Apparently, the government doesn’t need to pass SOPA in order to start enforcing the ludicrous concepts embedded within the proposed law. A tweet from tech guru Patrick Norton earlier this morning revealed what can happen when the law no longer protects everyone.
A New York tech start-up company called Interlogy operates (or did operate) a domain called JotForm.com. The service allows webmasters to easily build web forms that they can embed into their websites. Web forms are all over the place and virtually every website has some type of contact form. JotForm claims to have over two million such user-generated forms created by their system.
The details are still sketchy, but apparently the JotForm.com domain name was suspended or shut down by an as-of-yet unidentified U.S. government agency. The domain was hosted by GoDaddy, which was previously a supporter of SOPA. Very few details have been released, but comments from customers on the JotForm blog post explaining the situation possibly points to a South African bank information phishing scam.

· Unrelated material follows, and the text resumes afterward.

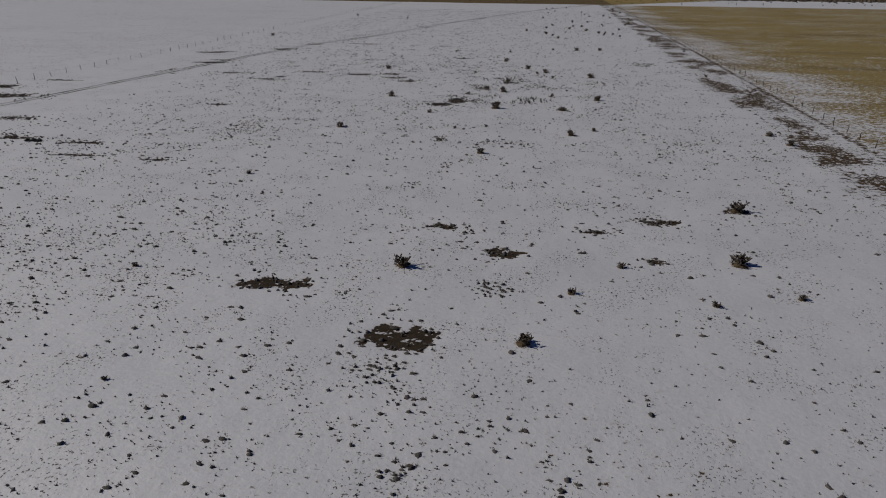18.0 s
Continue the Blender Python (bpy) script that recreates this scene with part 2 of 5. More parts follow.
# ---- mesh building ----
class Shape:
    """Vertices and faces that become one mesh."""

    def __init__(self):
        self.v, self.f = [], []

    def add(self, verts, faces):
        o = len(self.v)
        self.v += [tuple(p) for p in verts]
        self.f += [tuple(o + i for i in f) for f in faces]
        return self

    def box(self, x0, x1, y0, y1, z0, z1, m=None):
        c = [Vector((x, y, z)) for z in (z0, z1) for x, y in ((x0, y0), (x1, y0), (x1, y1), (x0, y1))]
        if m is not None:
            c = [m @ p for p in c]
        return self.add(c, ((3, 2, 1, 0), (4, 5, 6, 7), (0, 1, 5, 4), (1, 2, 6, 5), (2, 3, 7, 6), (3, 0, 4, 7)))

    def tube(self, pts, radii, sides=6, caps=True):
        pts = [Vector(p) for p in pts]
        if isinstance(radii, (int, float)):
            radii = [radii] * len(pts)
        rings = []
        for i, p in enumerate(pts):
            d = (pts[min(i + 1, len(pts) - 1)] - pts[max(i - 1, 0)]).normalized()
            a = d.orthogonal().normalized() if i == 0 else (a - d * a.dot(d)).normalized()
            c = d.cross(a)
            rings += [p + radii[i] * (math.cos(u) * a + math.sin(u) * c) for u in (2 * math.pi * k / sides for k in range(sides))]
        f = [(i * sides + k, i * sides + (k + 1) % sides, (i + 1) * sides + (k + 1) % sides, (i + 1) * sides + k)
             for i in range(len(pts) - 1) for k in range(sides)]
        if caps:
            f += [tuple(range(sides))[::-1], tuple((len(pts) - 1) * sides + k for k in range(sides))]
        return self.add(rings, f)

    def lathe(self, profile, m=None, sides=24, ends=True):
        """Turned round z: profile of (radius, height)."""
        v = [Vector((r * math.cos(2 * math.pi * k / sides), r * math.sin(2 * math.pi * k / sides), z)) for r, z in profile for k in range(sides)]
        f = [(i * sides + k, i * sides + (k + 1) % sides, (i + 1) * sides + (k + 1) % sides, (i + 1) * sides + k)
             for i in range(len(profile) - 1) for k in range(sides)]
        if ends:
            f += [tuple(range(sides))[::-1], tuple((len(profile) - 1) * sides + k for k in range(sides))]
        if m is not None:
            v = [m @ p for p in v]
        return self.add(v, f)

    def loft(self, rings, close=True):
        """Skin over rings of equal length."""
        k = len(rings[0])
        f = [(i * k + j, i * k + (j + 1) % k, (i + 1) * k + (j + 1) % k, (i + 1) * k + j) for i in range(len(rings) - 1) for j in range(k)]
        if close:
            f += [tuple(range(k))[::-1], tuple((len(rings) - 1) * k + j for j in range(k))]
        return self.add([p for r in rings for p in r], f)

    def mesh(self, name, mat, smooth=False, bevel=0.0):
        me = bpy.data.meshes.new(name)
        me.from_pydata(self.v, [], self.f)
        if bevel:
            bm = bmesh.new()
            bm.from_mesh(me)
            bmesh.ops.bevel(bm, geom=bm.edges[:], offset=bevel, segments=1, affect="EDGES", clamp_overlap=True)
            bm.to_mesh(me)
            bm.free()
        me.materials.append(mat)
        if smooth:
            me.shade_smooth()
        me.update()
        return me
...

This whole situation is a good example of how something can go wrong really fast. Under the proposed SOPA law, any website that linked to JotForm.com could have been shut down as well. In this case, JotForm says that its web forms are used on over 500,000 websites. SOPA would put all of those websites in immediate danger of being shut down. Effectively (yet temporarily), that’s what the government did anyhow. Millions of forms embedded into hundreds of thousands of websites ceased to function properly because of the government’s action.
Even though JotForm.com has been suspended, the company quickly moved everything over to its JotForm.net domain. However, millions of web forms now have to be pointed from the old .com domain to the .net domain. Talk about inconvenience!

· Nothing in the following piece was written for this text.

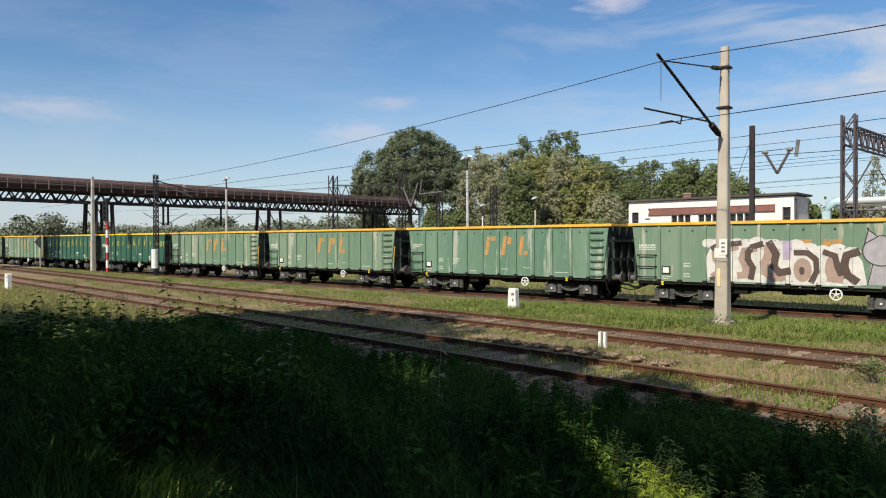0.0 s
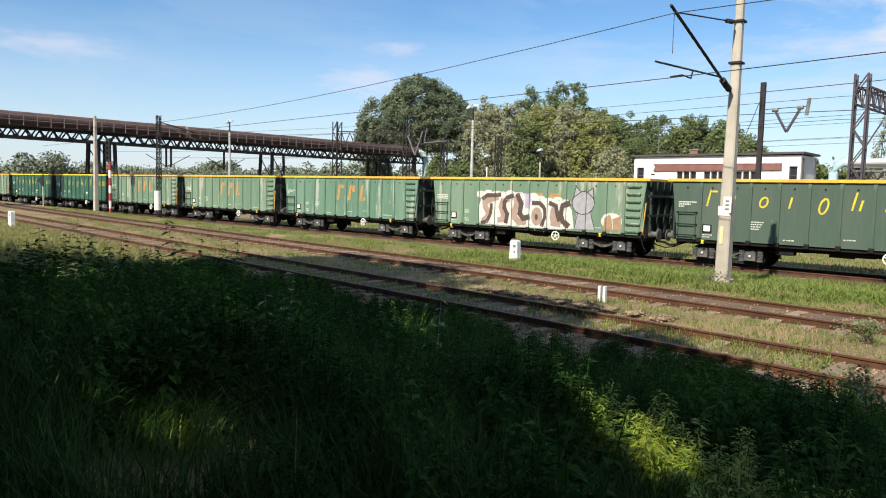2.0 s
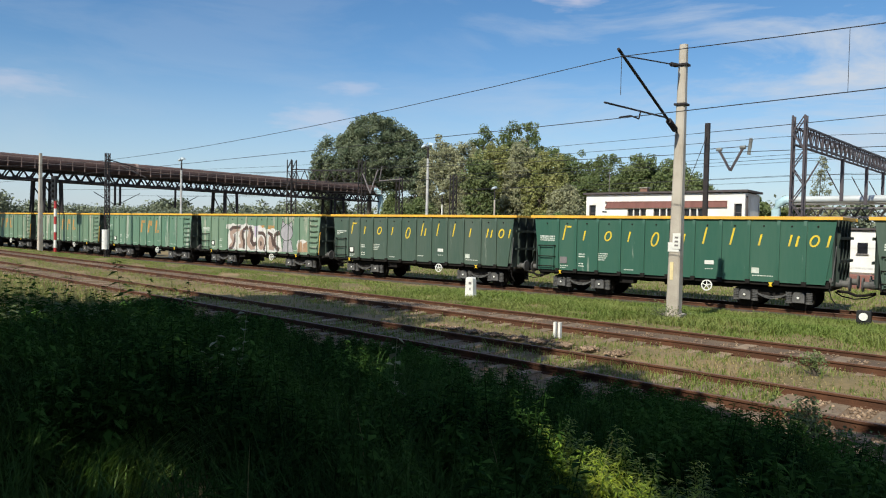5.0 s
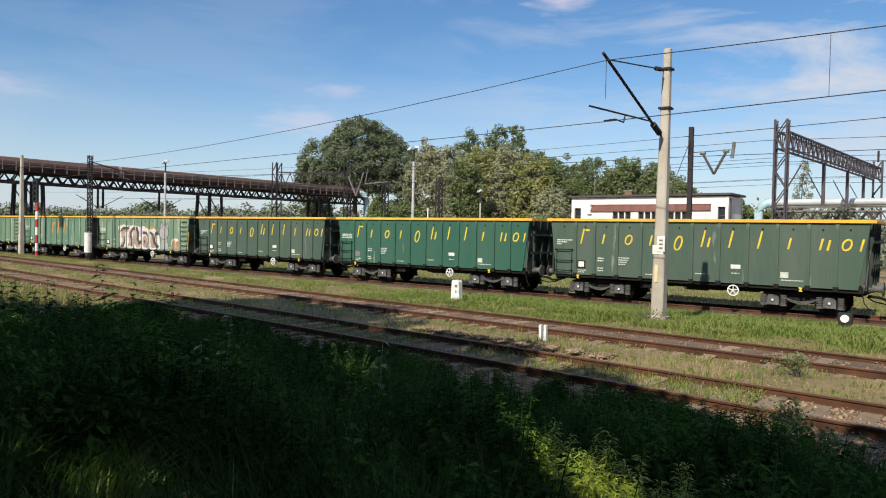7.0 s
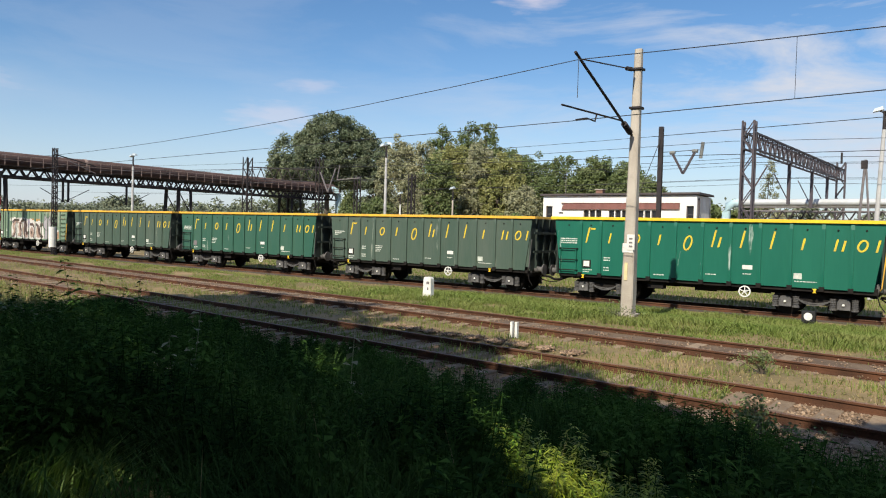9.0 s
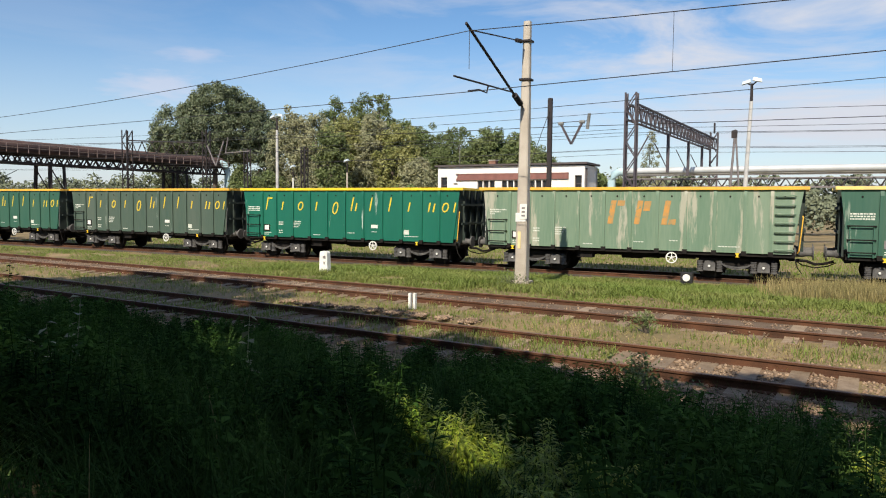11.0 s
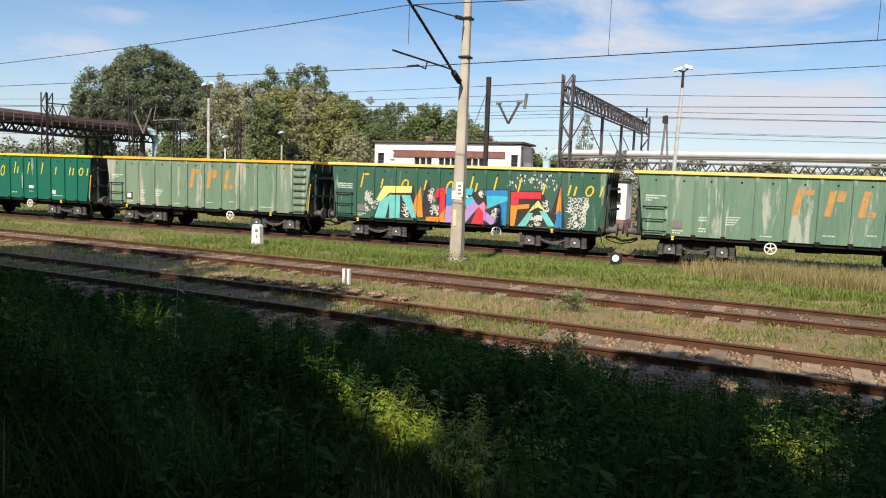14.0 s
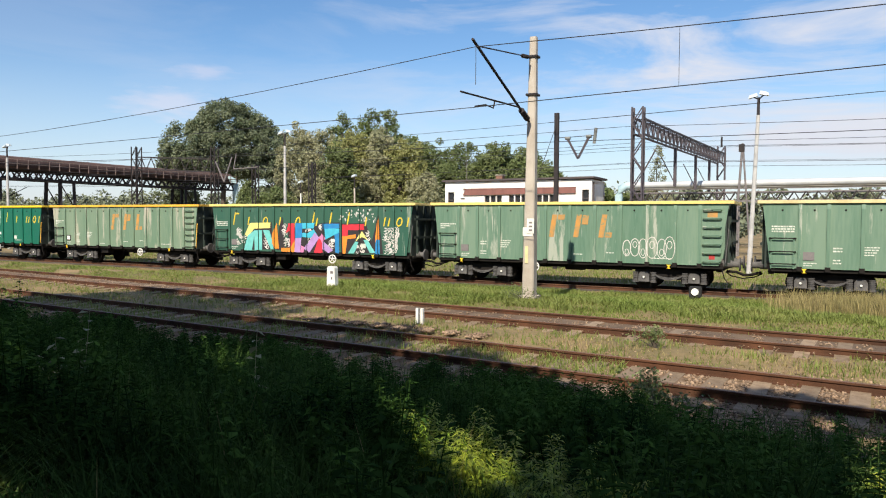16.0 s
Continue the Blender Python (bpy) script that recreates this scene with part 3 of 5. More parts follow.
def brown_spray(wagon):
    """Rounded brown strokes shaded dark on a white dotted ground, a pale eared blob beside them."""
    r = random.Random(4)
    ground = [[(3.24, 1.08), (3.19, 1.96), (3.43, 2.5), (4.28, 2.68), (5.04, 2.62), (5.75, 2.64), (6.2, 2.31), (6.97, 2.32), (7.55, 2.3), (8.19, 2.24), (8.45, 1.88), (8.58, 1.1), (8.11, 1.04), (6.45, 1.03)]]
    ground += [oval(3.3 + 0.44 * i, 2.5 - 0.05 * max(i - 5, 0) + 0.06 * math.sin(i * 2.0), 0.27, 0.17) for i in range(12)] + [oval(10.4, 1.5, 0.5, 0.36)]
    spray_part(wagon, ground, 1, "white", "white sprayed ground of a tag")
    spray_part(wagon, [[(5.95, 1.9), (5.93, 2.6), (6.27, 2.56), (6.2, 1.9)]], 2, "mauve", "thin purple sprayed haze")
    fill = curl([(4.3, 2.38), (3.8, 2.24), (3.55, 2.1), (3.58, 1.9), (3.76, 1.68), (3.76, 1.42), (3.5, 1.24)], 0.3)
    fill += curl([(5.0, 2.3), (4.61, 2.2), (4.52, 1.92), (4.68, 1.58), (4.62, 1.32), (4.42, 1.3)], 0.25)
    fill += curl([(5.45, 2.35), (5.45, 2.03), (5.33, 1.78), (5.36, 1.45), (5.62, 1.24), (5.95, 1.3)], 0.3)
    fill += [oval(6.6, 1.55, 0.3, 0.42), oval(7.55, 1.62, 0.24, 0.45)] + curl([(7.45, 1.3), (7.75, 1.26), (7.9, 1.5)], 0.26)
    spray_part(wagon, fill, 3, "buff", "pale brown sprayed rounded strokes")
    dark = curl([(4.46, 2.5), (4.1, 2.46), (3.71, 2.46), (3.43, 2.3)], 0.2) + curl([(3.97, 2.02), (3.92, 1.6), (3.71, 1.2), (3.38, 1.12)], 0.18)
    dark += curl([(5.22, 2.46), (4.9, 2.36), (4.74, 2.15), (4.74, 1.9), (4.92, 1.59), (4.85, 1.22)], 0.22) + curl([(5.5, 2.5), (5.72, 2.1), (5.64, 1.66), (5.84, 1.44), (6.14, 1.5)], 0.26)
    dark += curl([(6.37, 2.16), (6.75, 2.16), (7.04, 1.92), (7.06, 1.51), (6.89, 1.16)], 0.2) + [oval(6.58, 1.52, 0.09, 0.15)]
    dark += curl([(7.3, 2.18), (7.62, 2.06), (7.7, 1.7), (7.8, 1.44)], 0.2) + curl([(8.3, 2.2), (7.98, 2.08), (7.9, 1.75), (8.02, 1.4), (8.26, 1.22)], 0.26)
    spray_part(wagon, dark, 4, "brown", "dark brown sprayed shading of a tag")
    dots = [oval(3.3 + 0.12 * i + r.uniform(-0.05, 0.05), r.choice((1.1, 1.16, 2.3, 2.55, 2.6)) - (0.25 if i > 25 else 0) * (i % 2) + r.uniform(-0.05, 0.05), 0.03, 0.03, 8) for i in range(43)]
    spray_part(wagon, dots, 5, "slate", "small slate-blue sprayed dots")
    blob = [oval(9.0, 2.24, 0.55, 0.5, 24), [(8.49, 2.4), (8.62, 2.94), (8.88, 2.68)], [(9.2, 2.68), (9.46, 2.9), (9.52, 2.35)], [(8.7, 1.8), (8.6, 1.1), (9.62, 1.1), (9.42, 1.8)]]
    spray_part(wagon, blob, 3, "grey", "pale lilac-grey sprayed eared blob")
    rim = oval(9.0, 2.24, 0.55, 0.5, 26)
    edge = curl([q for q in rim if not (q[1] > 2.55 and abs(q[0] - 9.02) > 0.2)], 0.035) + curl([(8.49, 2.4), (8.62, 2.94), (8.88, 2.72)], 0.035) + curl([(9.2, 2.7), (9.46, 2.9), (9.53, 2.35)], 0.035)
    spray_part(wagon, edge + curl([(8.75, 1.78), (8.6, 1.1)], 0.03) + curl([(9.4, 1.78), (9.62, 1.1)], 0.03), 4, "black", "thin dark outline of the blob")
    spray_part(wagon, [[(10.05, 1.1), (10.09, 1.62), (10.3, 1.8), (10.4, 1.62), (10.47, 1.13)], [(10.5, 1.13), (10.44, 1.6), (10.82, 1.75), (10.89, 1.15)]], 2, "ochre", "ochre-brown sprayed patch")
    for x in (6.28, 7.23):
        spray_part(wagon, [[(x, 2.44), (x + 0.06, 2.64), (x + 0.62, 2.62), (x + 0.58, 2.42)]], 0, LETTER_ORANGE, "remains of orange paint")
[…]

JotForm and Interlogy co-founder Aytekin Tank is correct when he says that it is impossible for them to review the more than two million user-generated forms. This is SOPA in action, folks. The government may say that it has our best interests in mind, but its quite obvious that they have absolutely no grasp of common sense.
This type of action is exactly what every internet and technology company fears the most – and it’s already happening. Our economy has been on shaky ground for years and technology companies are at the forefront of job creation. Leave it to the government to stymie small company growth.